Below are several records. Retype exactly those lines running from the one with "scene.camera, scene.frame_end = cam, frame(seconds)" through the one with "from mathutils import geometry", end lines included, and no others.

● Working data
○ ○ ○ ○ ○ ○ ○

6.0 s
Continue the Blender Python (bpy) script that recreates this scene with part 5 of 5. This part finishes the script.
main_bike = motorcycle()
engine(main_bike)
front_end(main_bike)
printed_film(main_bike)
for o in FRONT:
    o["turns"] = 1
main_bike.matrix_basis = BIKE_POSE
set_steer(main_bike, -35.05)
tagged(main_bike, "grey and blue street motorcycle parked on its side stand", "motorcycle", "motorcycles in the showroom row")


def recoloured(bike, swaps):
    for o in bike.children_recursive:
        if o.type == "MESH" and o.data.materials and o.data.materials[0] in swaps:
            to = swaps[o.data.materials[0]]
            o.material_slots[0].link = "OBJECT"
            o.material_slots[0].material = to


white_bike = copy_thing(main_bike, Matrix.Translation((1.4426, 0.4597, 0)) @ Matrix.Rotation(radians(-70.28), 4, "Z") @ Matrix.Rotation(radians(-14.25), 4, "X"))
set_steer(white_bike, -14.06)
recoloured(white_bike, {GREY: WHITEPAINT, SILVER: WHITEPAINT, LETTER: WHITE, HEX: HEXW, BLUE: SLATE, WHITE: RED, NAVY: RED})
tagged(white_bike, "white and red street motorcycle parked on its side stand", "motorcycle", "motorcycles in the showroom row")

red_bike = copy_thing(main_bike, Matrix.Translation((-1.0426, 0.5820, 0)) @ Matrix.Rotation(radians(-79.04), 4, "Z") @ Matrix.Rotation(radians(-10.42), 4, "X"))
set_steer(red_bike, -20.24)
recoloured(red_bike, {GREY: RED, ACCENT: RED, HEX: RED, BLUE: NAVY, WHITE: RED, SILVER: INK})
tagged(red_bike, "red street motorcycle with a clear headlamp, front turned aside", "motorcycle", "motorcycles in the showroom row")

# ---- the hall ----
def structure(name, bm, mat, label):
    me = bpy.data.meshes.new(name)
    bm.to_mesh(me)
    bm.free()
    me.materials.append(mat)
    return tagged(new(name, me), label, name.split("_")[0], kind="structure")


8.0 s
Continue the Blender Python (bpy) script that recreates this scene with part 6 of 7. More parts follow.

○ ○ ○ ○ ○ ○ ○

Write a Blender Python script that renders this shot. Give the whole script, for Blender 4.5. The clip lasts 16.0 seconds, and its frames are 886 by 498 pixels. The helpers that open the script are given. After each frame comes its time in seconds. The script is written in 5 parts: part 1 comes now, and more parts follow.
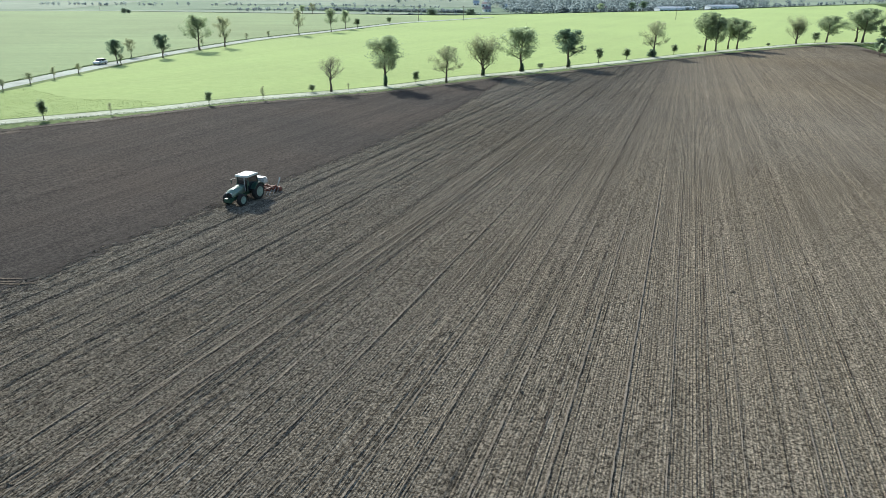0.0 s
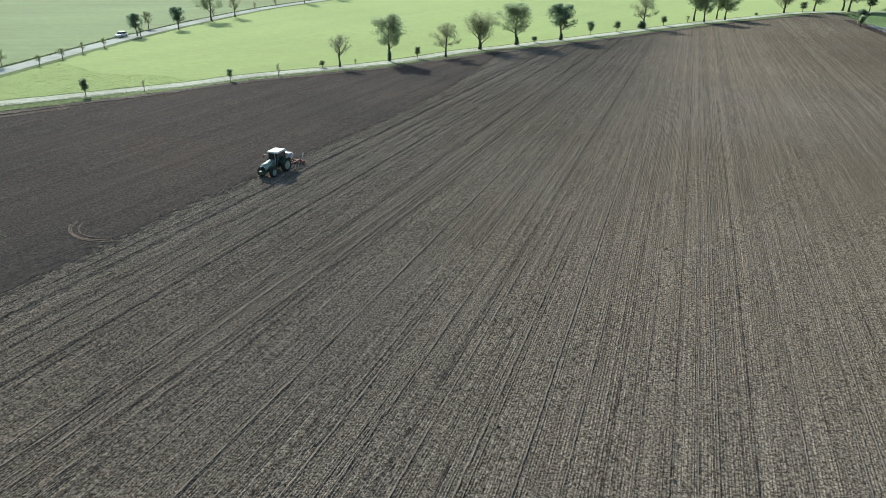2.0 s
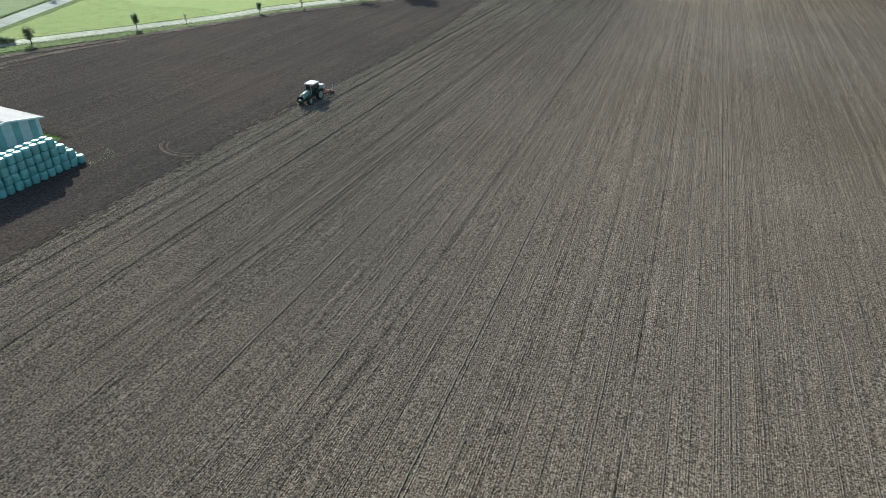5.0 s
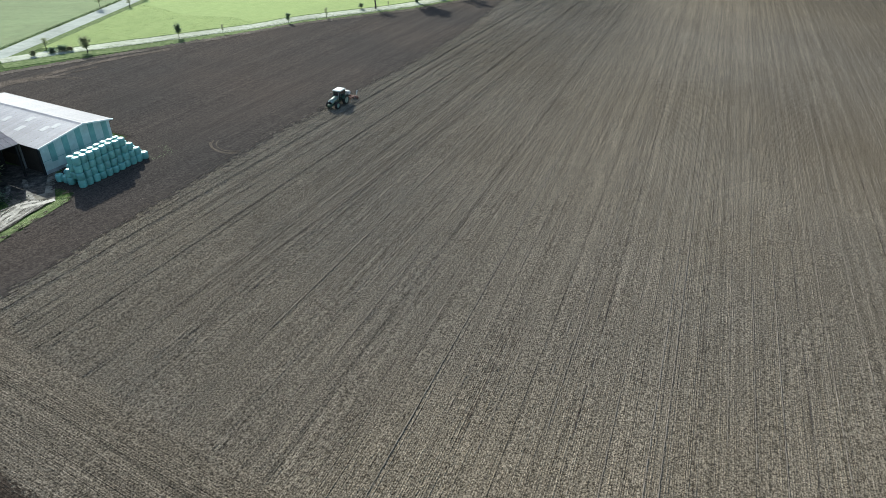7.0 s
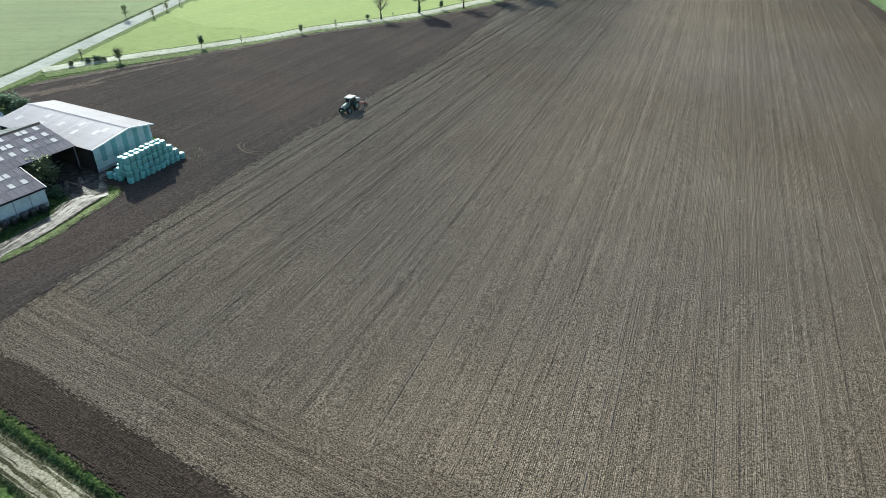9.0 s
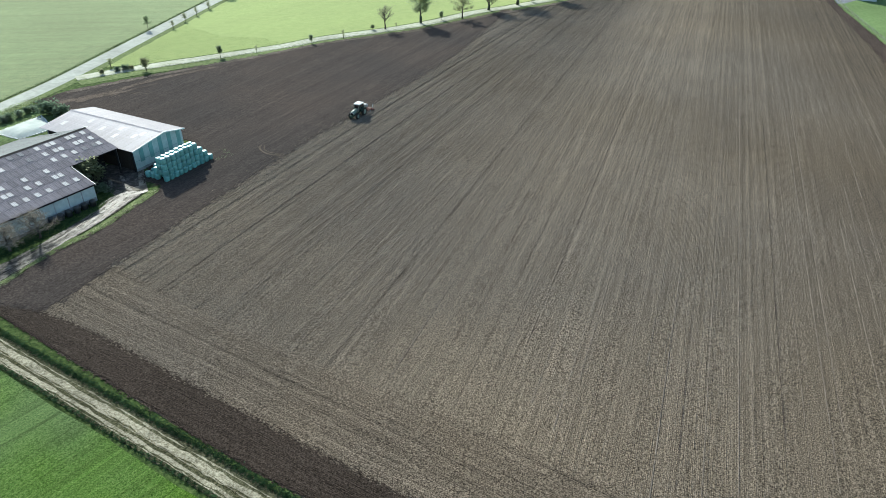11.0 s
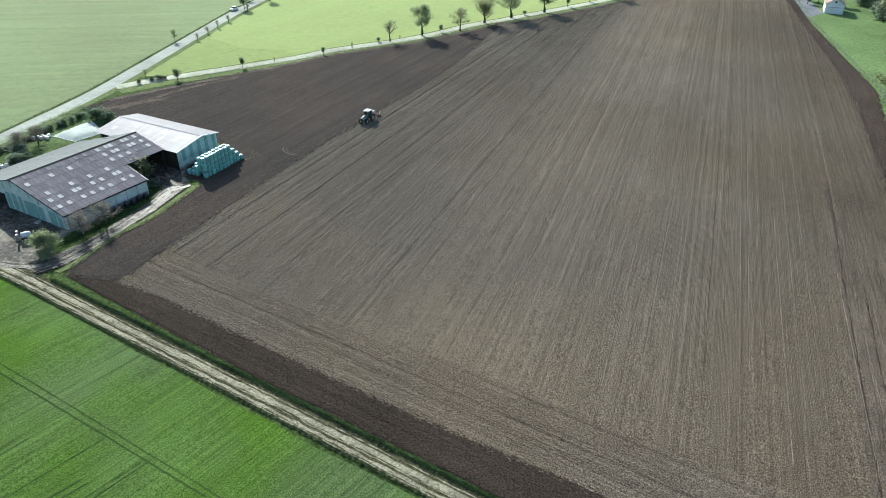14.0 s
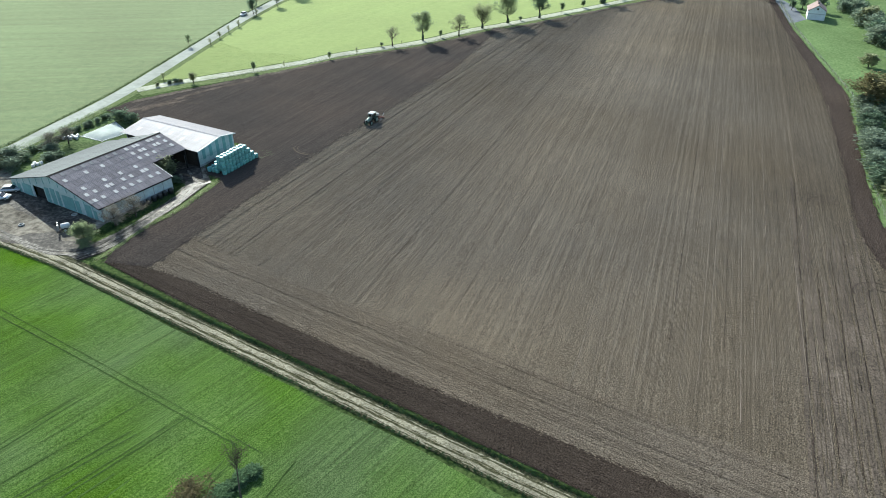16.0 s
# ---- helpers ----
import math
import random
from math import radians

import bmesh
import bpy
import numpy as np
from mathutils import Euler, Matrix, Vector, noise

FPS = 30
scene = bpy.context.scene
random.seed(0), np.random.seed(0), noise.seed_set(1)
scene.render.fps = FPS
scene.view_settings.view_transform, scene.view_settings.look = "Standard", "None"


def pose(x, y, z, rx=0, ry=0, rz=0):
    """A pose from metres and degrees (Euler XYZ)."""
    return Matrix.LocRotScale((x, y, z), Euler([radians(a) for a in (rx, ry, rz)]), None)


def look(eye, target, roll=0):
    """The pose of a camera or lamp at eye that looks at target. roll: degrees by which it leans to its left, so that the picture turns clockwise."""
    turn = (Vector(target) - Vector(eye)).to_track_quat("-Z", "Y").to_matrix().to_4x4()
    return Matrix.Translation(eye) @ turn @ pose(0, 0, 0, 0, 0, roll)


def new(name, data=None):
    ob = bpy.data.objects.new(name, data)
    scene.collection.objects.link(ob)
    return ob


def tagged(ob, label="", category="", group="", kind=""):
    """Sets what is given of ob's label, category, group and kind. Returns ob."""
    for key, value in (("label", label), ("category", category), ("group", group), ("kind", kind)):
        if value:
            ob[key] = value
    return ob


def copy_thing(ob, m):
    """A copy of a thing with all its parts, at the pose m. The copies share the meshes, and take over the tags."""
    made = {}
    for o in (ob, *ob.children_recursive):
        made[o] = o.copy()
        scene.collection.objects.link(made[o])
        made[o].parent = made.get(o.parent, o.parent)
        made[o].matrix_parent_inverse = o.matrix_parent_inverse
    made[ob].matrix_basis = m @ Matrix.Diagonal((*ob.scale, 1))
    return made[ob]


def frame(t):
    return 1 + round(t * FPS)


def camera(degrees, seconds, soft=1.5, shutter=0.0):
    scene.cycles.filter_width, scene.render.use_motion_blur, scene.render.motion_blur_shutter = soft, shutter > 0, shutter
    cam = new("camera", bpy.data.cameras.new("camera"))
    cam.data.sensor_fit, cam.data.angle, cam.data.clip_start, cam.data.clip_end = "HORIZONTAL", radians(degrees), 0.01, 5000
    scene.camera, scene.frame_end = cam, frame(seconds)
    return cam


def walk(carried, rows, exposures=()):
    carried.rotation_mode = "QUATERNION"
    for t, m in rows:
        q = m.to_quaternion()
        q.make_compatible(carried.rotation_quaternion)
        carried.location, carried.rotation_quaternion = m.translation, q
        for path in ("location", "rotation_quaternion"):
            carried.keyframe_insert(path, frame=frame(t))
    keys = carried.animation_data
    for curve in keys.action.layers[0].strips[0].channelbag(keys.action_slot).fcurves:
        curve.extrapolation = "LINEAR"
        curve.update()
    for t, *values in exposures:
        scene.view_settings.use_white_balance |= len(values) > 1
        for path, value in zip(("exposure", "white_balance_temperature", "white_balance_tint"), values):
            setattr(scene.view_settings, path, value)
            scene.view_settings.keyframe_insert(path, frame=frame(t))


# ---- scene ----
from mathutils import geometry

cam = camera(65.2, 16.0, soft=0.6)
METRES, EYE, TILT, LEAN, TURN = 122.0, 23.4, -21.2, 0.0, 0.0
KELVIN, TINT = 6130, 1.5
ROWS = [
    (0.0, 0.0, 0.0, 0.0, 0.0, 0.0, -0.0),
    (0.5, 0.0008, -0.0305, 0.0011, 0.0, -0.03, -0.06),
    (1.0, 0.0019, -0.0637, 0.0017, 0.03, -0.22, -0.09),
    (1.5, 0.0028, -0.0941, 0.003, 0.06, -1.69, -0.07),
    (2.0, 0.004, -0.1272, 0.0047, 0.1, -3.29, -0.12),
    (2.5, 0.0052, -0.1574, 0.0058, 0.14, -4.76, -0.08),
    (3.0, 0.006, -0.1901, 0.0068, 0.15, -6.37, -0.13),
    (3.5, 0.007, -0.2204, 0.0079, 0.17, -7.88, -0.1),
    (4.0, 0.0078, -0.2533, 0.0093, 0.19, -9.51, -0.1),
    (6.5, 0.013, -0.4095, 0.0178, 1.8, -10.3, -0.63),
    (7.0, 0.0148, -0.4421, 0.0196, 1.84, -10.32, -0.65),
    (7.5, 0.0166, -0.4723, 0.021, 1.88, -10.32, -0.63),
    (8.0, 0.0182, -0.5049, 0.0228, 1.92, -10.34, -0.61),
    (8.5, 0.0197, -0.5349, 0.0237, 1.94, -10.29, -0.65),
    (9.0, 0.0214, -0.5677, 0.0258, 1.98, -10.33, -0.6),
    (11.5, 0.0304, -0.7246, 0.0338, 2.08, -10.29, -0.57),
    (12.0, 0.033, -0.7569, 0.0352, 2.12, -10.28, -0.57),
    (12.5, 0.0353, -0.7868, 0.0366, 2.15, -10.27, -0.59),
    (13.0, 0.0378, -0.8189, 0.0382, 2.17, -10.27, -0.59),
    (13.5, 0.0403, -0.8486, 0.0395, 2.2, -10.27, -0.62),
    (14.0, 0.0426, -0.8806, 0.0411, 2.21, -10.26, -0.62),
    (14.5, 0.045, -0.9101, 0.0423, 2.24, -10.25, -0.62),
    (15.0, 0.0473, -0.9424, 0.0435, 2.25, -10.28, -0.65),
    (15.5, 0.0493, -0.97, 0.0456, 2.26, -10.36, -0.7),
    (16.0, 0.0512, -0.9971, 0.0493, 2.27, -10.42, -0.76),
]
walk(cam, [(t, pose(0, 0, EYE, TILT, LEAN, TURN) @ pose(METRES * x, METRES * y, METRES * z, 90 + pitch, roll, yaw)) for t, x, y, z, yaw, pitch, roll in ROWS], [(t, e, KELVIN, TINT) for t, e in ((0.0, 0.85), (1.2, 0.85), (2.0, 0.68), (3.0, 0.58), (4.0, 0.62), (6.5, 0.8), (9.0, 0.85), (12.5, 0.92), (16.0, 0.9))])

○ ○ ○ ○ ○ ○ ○

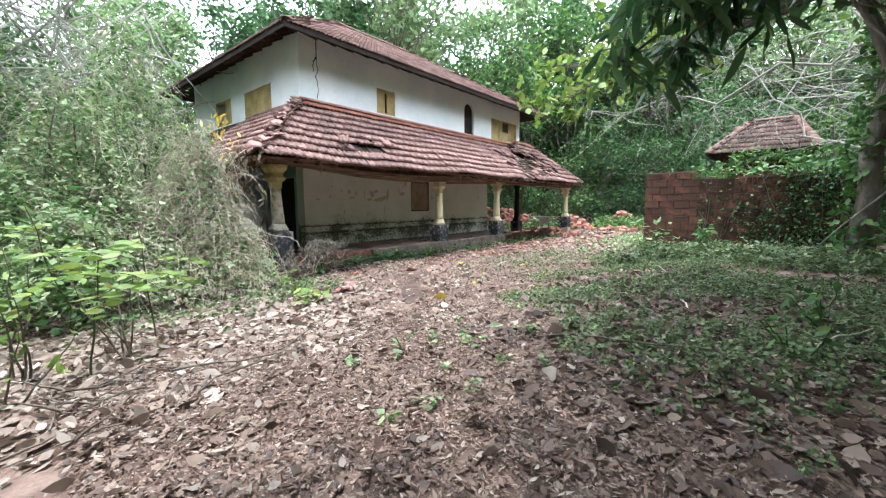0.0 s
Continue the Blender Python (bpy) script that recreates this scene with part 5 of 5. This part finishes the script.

○ ○ ○ ○ ○ ○ ○

● Exercise result
    scene.camera, scene.frame_end = cam, frame(seconds)
    return cam


def walk(carried, rows, exposures=()):
    carried.rotation_mode = "QUATERNION"
    for t, m in rows:
        q = m.to_quaternion()
        q.make_compatible(carried.rotation_quaternion)
        carried.location, carried.rotation_quaternion = m.translation, q
        for path in ("location", "rotation_quaternion"):
            carried.keyframe_insert(path, frame=frame(t))
    keys = carried.animation_data
    for curve in keys.action.layers[0].strips[0].channelbag(keys.action_slot).fcurves:
        curve.extrapolation = "LINEAR"
        curve.update()
    for t, *values in exposures:
        scene.view_settings.use_white_balance |= len(values) > 1
        for path, value in zip(("exposure", "white_balance_temperature", "white_balance_tint"), values):
            setattr(scene.view_settings, path, value)
            scene.view_settings.keyframe_insert(path, frame=frame(t))


# ---- scene ----
from mathutils import geometry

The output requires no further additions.